Итак, вот мое положение: с одной стороны, ужас при мысли о какой бы то ни было отсрочке; с другой – Ваши слова: «Я приеду, непременно приеду, если Вы так этого хотите!» И потом, Ваши мучения, боязнь белой горячки. Ужасно! Часто приходит мне в голову: боже мой, не дай мне сойти с ума, не дай умереть. Еще вчера я повторял: «Зачем удалось мне пригласить в четверг моего доктора!» Мысль о Ваших мучениях, бессонных ночах и какой бы то ни было болезни, вследствие принужденной поездки в Петербург, эта мысль гложет, точит мою грудь, как червь. Она до того мучит меня, что я, пожалуй, готов на отсрочку до апреля (а тогда я сам могу приехать в Москву), если это Вам легче, чем поездка. Я, правда, не велел отложить оклик (и П. А. Языков, разумеется, позволил священнику обвенчать меня), но что за беда, что раз окличут, а потом и перестанут. Это еще не бог знает какое горе: ведь свадьба наша только отлагается, а не расходится. Отложить совсем оклик я был не в состоянии: меня удержала тайная надежда, авось либо Вы одумаетесь, переломите себя и добровольно, бодро и весело, с полною доверенностию к провидению решитесь на то, на что теперь решаетесь с отчаяньем, тоскою и сомнением.[121] И если бы моя надежда сбылась, и Вы написали бы ко мне, что едете – каково было бы мое положение: Вы едете, а время для оклика потеряно, и Вы, вместо одного дня, должны жить со мною до венчанья неделю или две?
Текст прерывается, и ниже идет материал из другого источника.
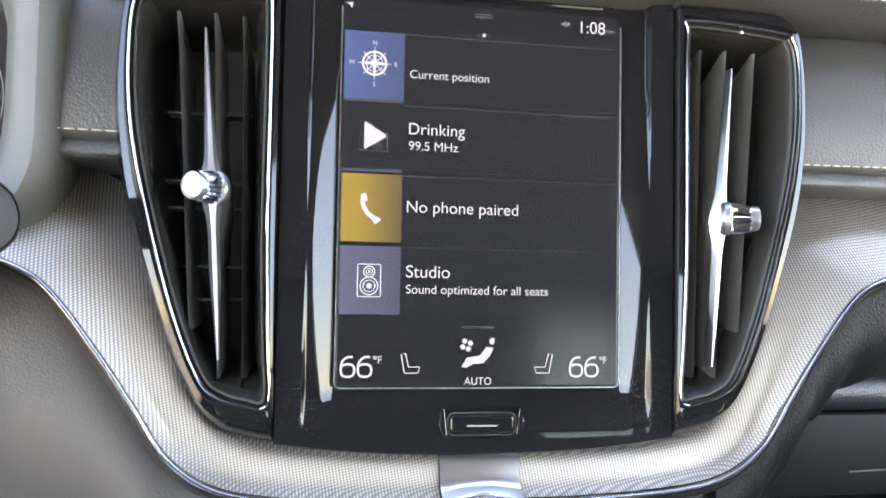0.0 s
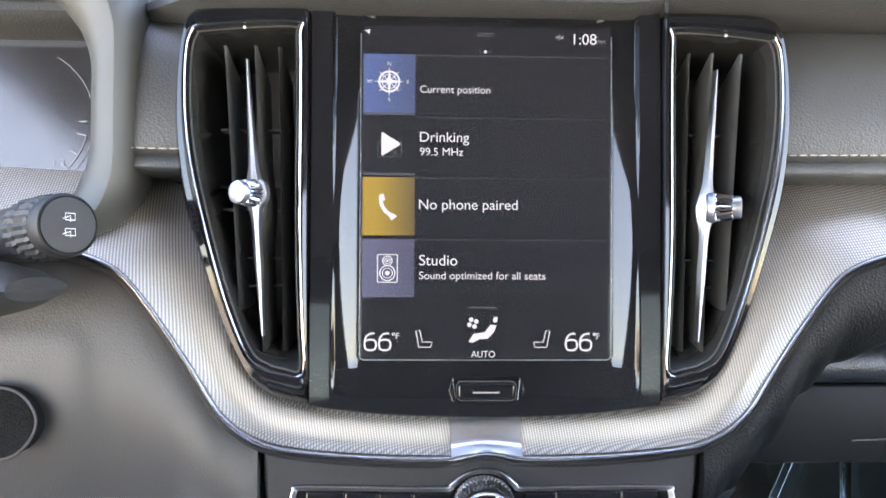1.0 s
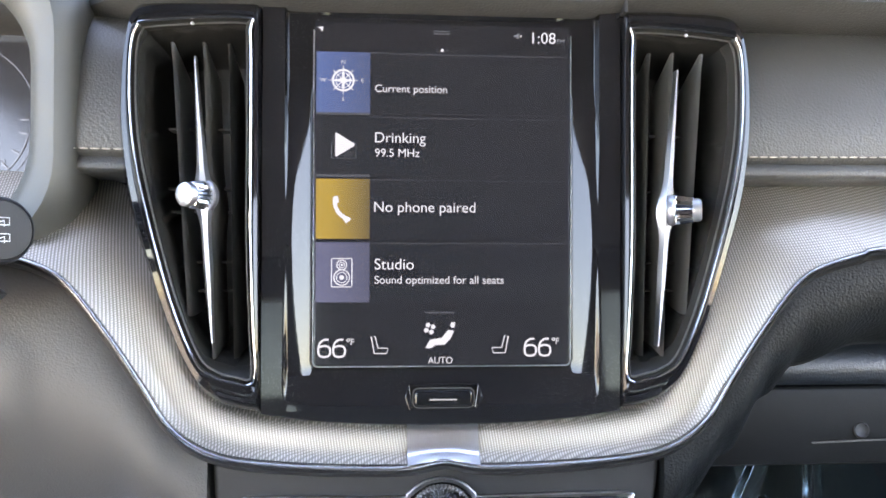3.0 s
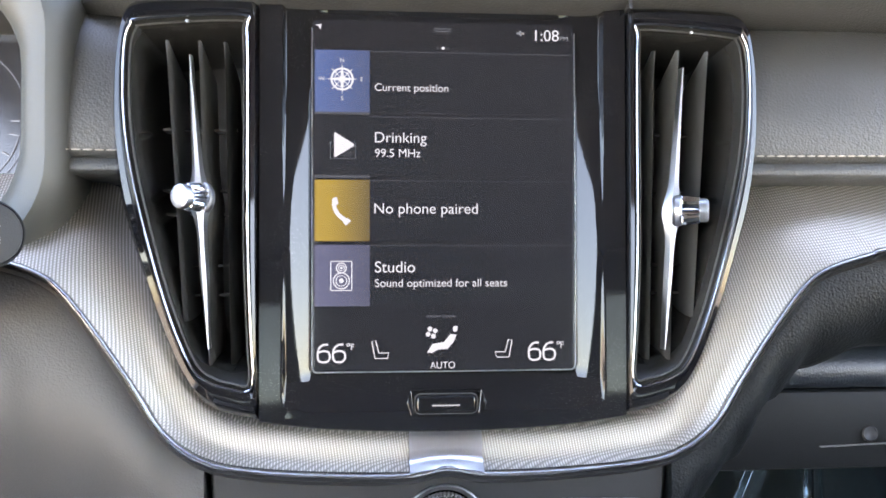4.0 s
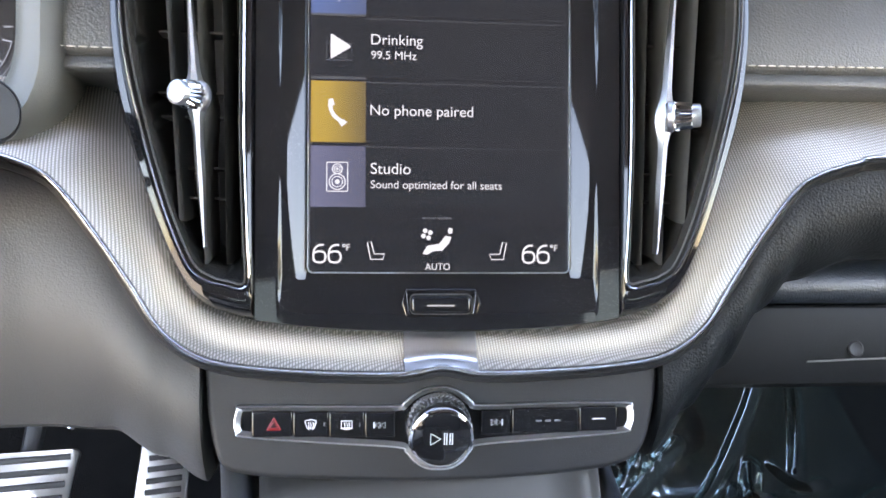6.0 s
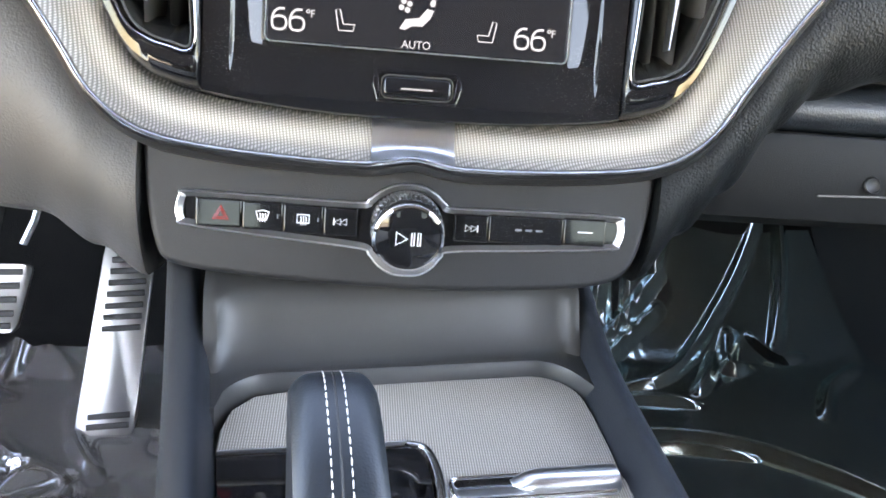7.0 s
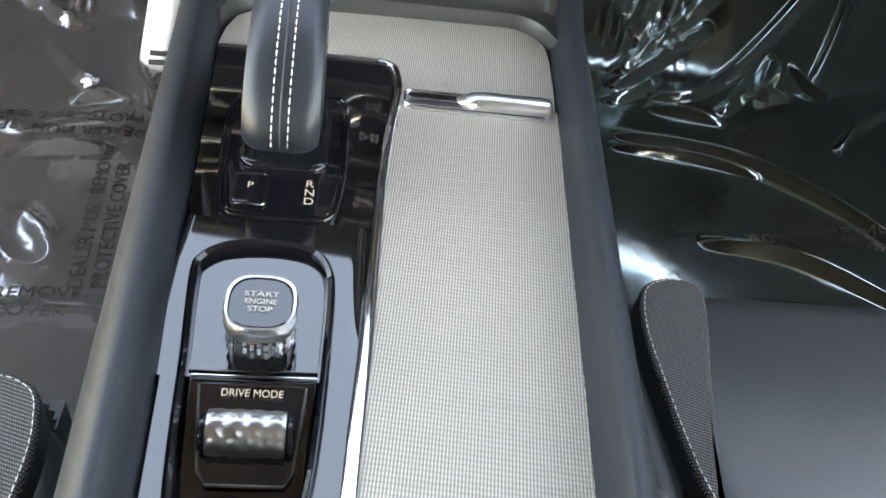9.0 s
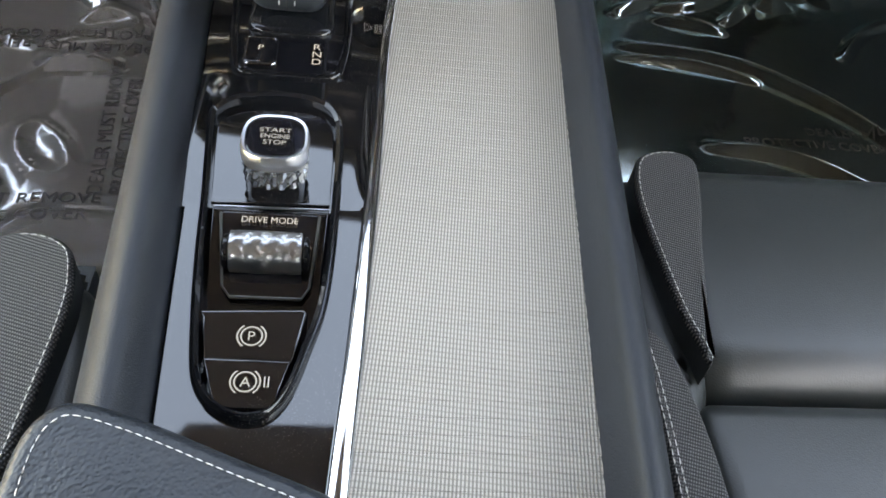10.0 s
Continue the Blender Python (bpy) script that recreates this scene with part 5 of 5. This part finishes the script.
part("knob_deck", bm, LACQUER, pod, "mirror-black sloping deck round the knob", CON)
part("pod_floor", slab(inn, 0.4785, 0.4845, 0.0004, on_top), GLASS_BLACK, pod, "mirror-black pod floor", CON)
SX, SY = -0.0470, -0.2785


def squarish(h, r, z, k=1.04, n=64):
    """A round-cornered square with evenly spaced points."""
    out = []
    for i in range(n):
        w = 2 * math.pi * i / n
        c, t = math.cos(w), math.sin(w)
        q = (abs(c) ** 2.9 + abs(t) ** 2.9) ** (-1 / 2.9)
        out.append(Vector((SX + h * q * c, SY + h * k * q * t, z)))
    return out


knob = part("start_knob", loft([squarish(0.0108, 0.005, 0.4990), squarish(0.0108, 0.005, 0.5060), squarish(0.0116, 0.0052, 0.5075)], close_v=True, caps=True), PIANO, pod, "square-round start knob", CON)
band = []
for k, z in enumerate((0.5070, 0.5092, 0.5114, 0.5136, 0.5160)):
    ringv = squarish(0.0121, 0.0054, z)
    band.append([Vector((SX + (p.x - SX) * (1.01 if (j // 2 + k) % 2 else 0.955), SY + (p.y - SY) * (1.01 if (j // 2 + k) % 2 else 0.955), p.z)) for j, p in enumerate(ringv)])
part("crystal_band", loft(band, close_v=True), CRYSTAL, knob, "faceted glassy band", CON, smooth=False)
part("knob_bezel", loft([squarish(0.0124, 0.0055, 0.5160), squarish(0.0126, 0.0056, 0.5185), squarish(0.0124, 0.0054, 0.5208), squarish(0.0118, 0.0050, 0.5222), squarish(0.0109, 0.0046, 0.5220)], close_v=True), SATIN, knob, "satin chrome bezel", CON)
part("knob_face", loft([squarish(0.0111, 0.0046, 0.5205), squarish(0.0109, 0.0045, 0.5214), squarish(0.0104, 0.0042, 0.5218), squarish(0.0101, 0.0042, 0.5218), squarish(0.0050, 0.0042, 0.5218)], close_v=True, caps=True), GLASS_BLACK, knob, "black glass face", CON)
FACE_INK = lit("knob_legend", (0.62, 0.68, 0.74), 1.0)
for body, dy, w in (("START", 0.0030, 0.0118), ("ENGINE", -0.0004, 0.0106), ("STOP", -0.0038, 0.0082)):
    bm = lettering(body, SX, SY + dy - 0.0006, width=w, height=0.0023, align="CENTER")
    part("face_letters", bm, FACE_INK, knob, m=CON @ Matrix.Translation((0, 0, 0.5222)) @ FLAT)
part("pod_step", tube([(-0.0690, -0.2936, 0.4994), (-0.0470, -0.2932, 0.4994), (-0.0262, -0.2930, 0.4994)], 0.0004, 0.0006, up=(0, 0, 1), sides=6), SATIN, pod, m=CON)
CUP = [(-0.0655, -0.2985), (-0.0640, -0.2975), (-0.0310, -0.2975), (-0.0295, -0.2985), (-0.0318, -0.3270), (-0.0345, -0.3312), (-0.0590, -0.3312), (-0.0622, -0.3270)]
LIE = lambda y: 0.4925 + (y + 0.3312) * 0.26
bm = slab([(-0.0692, -0.2945), (-0.0264, -0.2945), (-0.0288, -0.3418), (-0.0672, -0.3418)], 0.4800, 0.4993, 0.0004, on_top)
for v in bm.verts:
    if v.co.z > 0.49:
        v.co.z += 0.25 * (v.co.y + 0.2945)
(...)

Теперь же, если бы Вы решились, можно, если хотите, обвенчаться в самый день Вашего приезда: это будет зависеть совершенно от Вас. Но если Вы не можете решиться на эту поездку без ужаса, подвергая себя тем болезни, – то, разумеется, bon grê, mal grê,[122] надо отложить наше дело до апреля. Письмо это Вы получите наверное в понедельник (18), и, если пошлете ответ во вторник (19), я, наверное, получу его в субботу (23) и буду еще иметь время остановить второй оклик, если Вы не решитесь ехать на лучшем нравственном основании, нежели на каком решаетесь теперь. Из этого Вы, по крайней мере, можете видеть мою готовность на всевозможные уступки, лишь бы Вы не страдали. Уважая Ваш предрассудок, я решаюсь много, много взять на себя… Ну, да что об этом говорить.